### [PROBLEM REQUIREMENTS]
Write out the entire listing below exactly as it appears, minus any pictures.

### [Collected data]
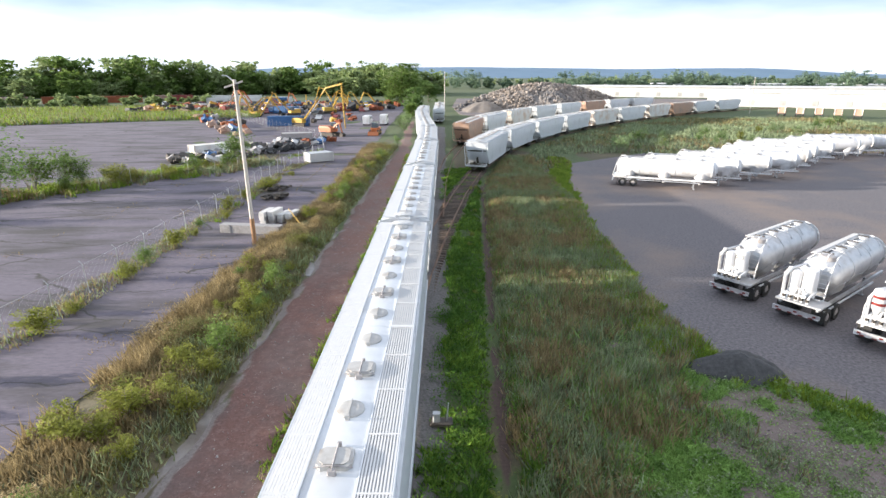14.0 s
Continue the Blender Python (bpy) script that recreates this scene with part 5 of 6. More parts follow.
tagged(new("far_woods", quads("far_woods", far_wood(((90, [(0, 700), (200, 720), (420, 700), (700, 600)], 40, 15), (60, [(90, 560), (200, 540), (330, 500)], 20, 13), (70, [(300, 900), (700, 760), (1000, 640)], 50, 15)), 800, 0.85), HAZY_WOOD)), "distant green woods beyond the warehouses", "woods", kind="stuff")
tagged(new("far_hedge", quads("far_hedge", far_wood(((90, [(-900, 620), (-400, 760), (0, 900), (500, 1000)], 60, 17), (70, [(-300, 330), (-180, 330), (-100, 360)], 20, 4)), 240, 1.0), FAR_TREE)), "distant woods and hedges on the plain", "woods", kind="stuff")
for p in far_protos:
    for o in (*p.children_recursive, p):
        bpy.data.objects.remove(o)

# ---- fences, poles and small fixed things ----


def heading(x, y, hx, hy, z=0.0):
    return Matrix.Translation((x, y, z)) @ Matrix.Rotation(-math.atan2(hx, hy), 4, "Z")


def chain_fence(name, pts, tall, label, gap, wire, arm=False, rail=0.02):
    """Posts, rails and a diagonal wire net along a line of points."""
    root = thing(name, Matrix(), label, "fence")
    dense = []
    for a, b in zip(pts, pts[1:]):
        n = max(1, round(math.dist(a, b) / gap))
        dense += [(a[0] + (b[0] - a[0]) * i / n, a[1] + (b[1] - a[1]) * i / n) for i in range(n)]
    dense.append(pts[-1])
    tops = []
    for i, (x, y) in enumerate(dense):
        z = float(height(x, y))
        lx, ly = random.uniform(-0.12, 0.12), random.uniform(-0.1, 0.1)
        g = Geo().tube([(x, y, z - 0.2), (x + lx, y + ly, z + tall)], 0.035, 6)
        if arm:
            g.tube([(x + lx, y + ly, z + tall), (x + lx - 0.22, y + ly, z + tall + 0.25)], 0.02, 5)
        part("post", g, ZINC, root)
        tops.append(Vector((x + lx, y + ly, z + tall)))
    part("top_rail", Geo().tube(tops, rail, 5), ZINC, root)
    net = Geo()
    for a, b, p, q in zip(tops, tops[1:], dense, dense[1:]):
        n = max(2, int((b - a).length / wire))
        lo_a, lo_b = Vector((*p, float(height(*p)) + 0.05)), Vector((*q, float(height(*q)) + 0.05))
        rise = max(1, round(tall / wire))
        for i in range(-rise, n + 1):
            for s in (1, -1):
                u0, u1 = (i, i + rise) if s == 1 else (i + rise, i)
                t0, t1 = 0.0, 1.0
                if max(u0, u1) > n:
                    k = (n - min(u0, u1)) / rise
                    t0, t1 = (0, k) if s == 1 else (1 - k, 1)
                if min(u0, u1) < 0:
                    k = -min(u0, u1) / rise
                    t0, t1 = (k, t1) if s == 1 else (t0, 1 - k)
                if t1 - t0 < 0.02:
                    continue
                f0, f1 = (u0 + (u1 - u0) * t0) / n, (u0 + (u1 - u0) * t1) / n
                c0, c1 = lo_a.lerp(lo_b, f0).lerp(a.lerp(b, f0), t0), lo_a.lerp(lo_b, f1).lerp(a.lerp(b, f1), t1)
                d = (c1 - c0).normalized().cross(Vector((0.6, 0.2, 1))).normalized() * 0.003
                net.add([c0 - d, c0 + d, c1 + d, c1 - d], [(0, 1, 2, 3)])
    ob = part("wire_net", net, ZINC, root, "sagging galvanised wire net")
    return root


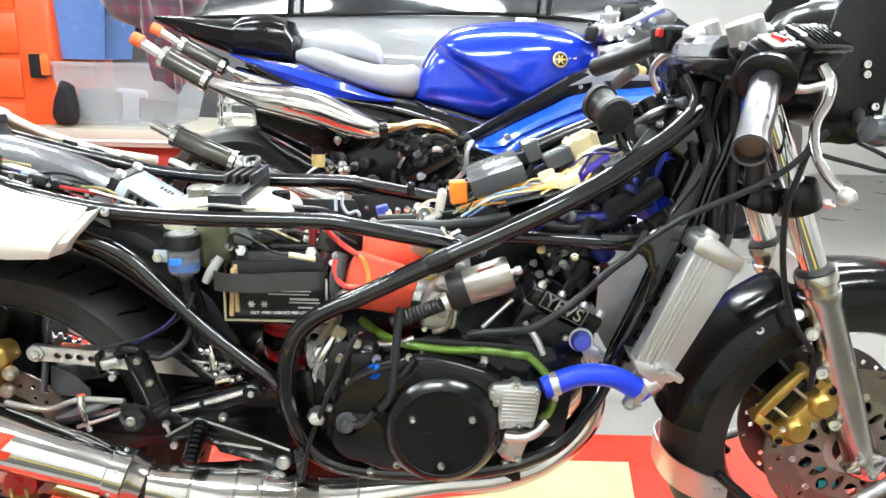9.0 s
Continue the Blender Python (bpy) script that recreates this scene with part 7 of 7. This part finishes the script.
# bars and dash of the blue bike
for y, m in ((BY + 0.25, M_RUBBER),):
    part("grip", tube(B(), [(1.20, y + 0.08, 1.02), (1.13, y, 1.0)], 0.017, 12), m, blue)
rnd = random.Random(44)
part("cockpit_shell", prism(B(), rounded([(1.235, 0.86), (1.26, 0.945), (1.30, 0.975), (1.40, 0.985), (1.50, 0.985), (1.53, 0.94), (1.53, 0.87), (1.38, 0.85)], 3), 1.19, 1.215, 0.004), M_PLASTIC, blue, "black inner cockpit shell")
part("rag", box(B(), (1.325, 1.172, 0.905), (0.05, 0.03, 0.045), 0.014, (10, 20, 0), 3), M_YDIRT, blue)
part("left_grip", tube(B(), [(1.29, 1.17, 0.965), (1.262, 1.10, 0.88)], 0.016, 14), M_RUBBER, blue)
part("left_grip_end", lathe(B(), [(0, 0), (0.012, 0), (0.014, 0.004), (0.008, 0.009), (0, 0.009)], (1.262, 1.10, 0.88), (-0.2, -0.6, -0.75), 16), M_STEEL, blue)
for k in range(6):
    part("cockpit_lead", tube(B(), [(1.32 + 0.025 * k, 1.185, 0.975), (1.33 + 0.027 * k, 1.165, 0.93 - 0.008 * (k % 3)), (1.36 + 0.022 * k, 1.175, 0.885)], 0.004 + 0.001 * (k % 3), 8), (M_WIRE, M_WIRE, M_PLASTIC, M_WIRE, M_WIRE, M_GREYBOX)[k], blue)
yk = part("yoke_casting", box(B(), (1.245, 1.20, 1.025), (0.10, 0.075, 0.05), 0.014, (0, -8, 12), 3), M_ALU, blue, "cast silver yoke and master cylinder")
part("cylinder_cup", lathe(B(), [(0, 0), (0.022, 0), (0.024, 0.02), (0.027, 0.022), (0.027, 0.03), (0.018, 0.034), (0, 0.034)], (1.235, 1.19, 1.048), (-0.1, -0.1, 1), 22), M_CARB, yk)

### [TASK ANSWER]
14.0 s
Continue the Blender Python (bpy) script that recreates this scene with part 5 of 6. More parts follow.
tagged(new("far_woods", quads("far_woods", far_wood(((90, [(0, 700), (200, 720), (420, 700), (700, 600)], 40, 15), (60, [(90, 560), (200, 540), (330, 500)], 20, 13), (70, [(300, 900), (700, 760), (1000, 640)], 50, 15)), 800, 0.85), HAZY_WOOD)), "distant green woods beyond the warehouses", "woods", kind="stuff")
tagged(new("far_hedge", quads("far_hedge", far_wood(((90, [(-900, 620), (-400, 760), (0, 900), (500, 1000)], 60, 17), (70, [(-300, 330), (-180, 330), (-100, 360)], 20, 4)), 240, 1.0), FAR_TREE)), "distant woods and hedges on the plain", "woods", kind="stuff")
for p in far_protos:
    for o in (*p.children_recursive, p):
        bpy.data.objects.remove(o)

# ---- fences, poles and small fixed things ----


def heading(x, y, hx, hy, z=0.0):
    return Matrix.Translation((x, y, z)) @ Matrix.Rotation(-math.atan2(hx, hy), 4, "Z")


def chain_fence(name, pts, tall, label, gap, wire, arm=False, rail=0.02):
    """Posts, rails and a diagonal wire net along a line of points."""
    root = thing(name, Matrix(), label, "fence")
    dense = []
    for a, b in zip(pts, pts[1:]):
        n = max(1, round(math.dist(a, b) / gap))
        dense += [(a[0] + (b[0] - a[0]) * i / n, a[1] + (b[1] - a[1]) * i / n) for i in range(n)]
    dense.append(pts[-1])
    tops = []
    for i, (x, y) in enumerate(dense):
        z = float(height(x, y))
        lx, ly = random.uniform(-0.12, 0.12), random.uniform(-0.1, 0.1)
        g = Geo().tube([(x, y, z - 0.2), (x + lx, y + ly, z + tall)], 0.035, 6)
        if arm:
            g.tube([(x + lx, y + ly, z + tall), (x + lx - 0.22, y + ly, z + tall + 0.25)], 0.02, 5)
        part("post", g, ZINC, root)
        tops.append(Vector((x + lx, y + ly, z + tall)))
    part("top_rail", Geo().tube(tops, rail, 5), ZINC, root)
    net = Geo()
    for a, b, p, q in zip(tops, tops[1:], dense, dense[1:]):
        n = max(2, int((b - a).length / wire))
        lo_a, lo_b = Vector((*p, float(height(*p)) + 0.05)), Vector((*q, float(height(*q)) + 0.05))
        rise = max(1, round(tall / wire))
        for i in range(-rise, n + 1):
            for s in (1, -1):
                u0, u1 = (i, i + rise) if s == 1 else (i + rise, i)
                t0, t1 = 0.0, 1.0
                if max(u0, u1) > n:
                    k = (n - min(u0, u1)) / rise
                    t0, t1 = (0, k) if s == 1 else (1 - k, 1)
                if min(u0, u1) < 0:
                    k = -min(u0, u1) / rise
                    t0, t1 = (k, t1) if s == 1 else (t0, 1 - k)
                if t1 - t0 < 0.02:
                    continue
                f0, f1 = (u0 + (u1 - u0) * t0) / n, (u0 + (u1 - u0) * t1) / n
                c0, c1 = lo_a.lerp(lo_b, f0).lerp(a.lerp(b, f0), t0), lo_a.lerp(lo_b, f1).lerp(a.lerp(b, f1), t1)
                d = (c1 - c0).normalized().cross(Vector((0.6, 0.2, 1))).normalized() * 0.003
                net.add([c0 - d, c0 + d, c1 + d, c1 - d], [(0, 1, 2, 3)])
    ob = part("wire_net", net, ZINC, root, "sagging galvanised wire net")
    return root


9.0 s
Continue the Blender Python (bpy) script that recreates this scene with part 7 of 7. This part finishes the script.
# bars and dash of the blue bike
for y, m in ((BY + 0.25, M_RUBBER),):
    part("grip", tube(B(), [(1.20, y + 0.08, 1.02), (1.13, y, 1.0)], 0.017, 12), m, blue)
rnd = random.Random(44)
part("cockpit_shell", prism(B(), rounded([(1.235, 0.86), (1.26, 0.945), (1.30, 0.975), (1.40, 0.985), (1.50, 0.985), (1.53, 0.94), (1.53, 0.87), (1.38, 0.85)], 3), 1.19, 1.215, 0.004), M_PLASTIC, blue, "black inner cockpit shell")
part("rag", box(B(), (1.325, 1.172, 0.905), (0.05, 0.03, 0.045), 0.014, (10, 20, 0), 3), M_YDIRT, blue)
part("left_grip", tube(B(), [(1.29, 1.17, 0.965), (1.262, 1.10, 0.88)], 0.016, 14), M_RUBBER, blue)
part("left_grip_end", lathe(B(), [(0, 0), (0.012, 0), (0.014, 0.004), (0.008, 0.009), (0, 0.009)], (1.262, 1.10, 0.88), (-0.2, -0.6, -0.75), 16), M_STEEL, blue)
for k in range(6):
    part("cockpit_lead", tube(B(), [(1.32 + 0.025 * k, 1.185, 0.975), (1.33 + 0.027 * k, 1.165, 0.93 - 0.008 * (k % 3)), (1.36 + 0.022 * k, 1.175, 0.885)], 0.004 + 0.001 * (k % 3), 8), (M_WIRE, M_WIRE, M_PLASTIC, M_WIRE, M_WIRE, M_GREYBOX)[k], blue)
yk = part("yoke_casting", box(B(), (1.245, 1.20, 1.025), (0.10, 0.075, 0.05), 0.014, (0, -8, 12), 3), M_ALU, blue, "cast silver yoke and master cylinder")
part("cylinder_cup", lathe(B(), [(0, 0), (0.022, 0), (0.024, 0.02), (0.027, 0.022), (0.027, 0.03), (0.018, 0.034), (0, 0.034)], (1.235, 1.19, 1.048), (-0.1, -0.1, 1), 22), M_CARB, yk)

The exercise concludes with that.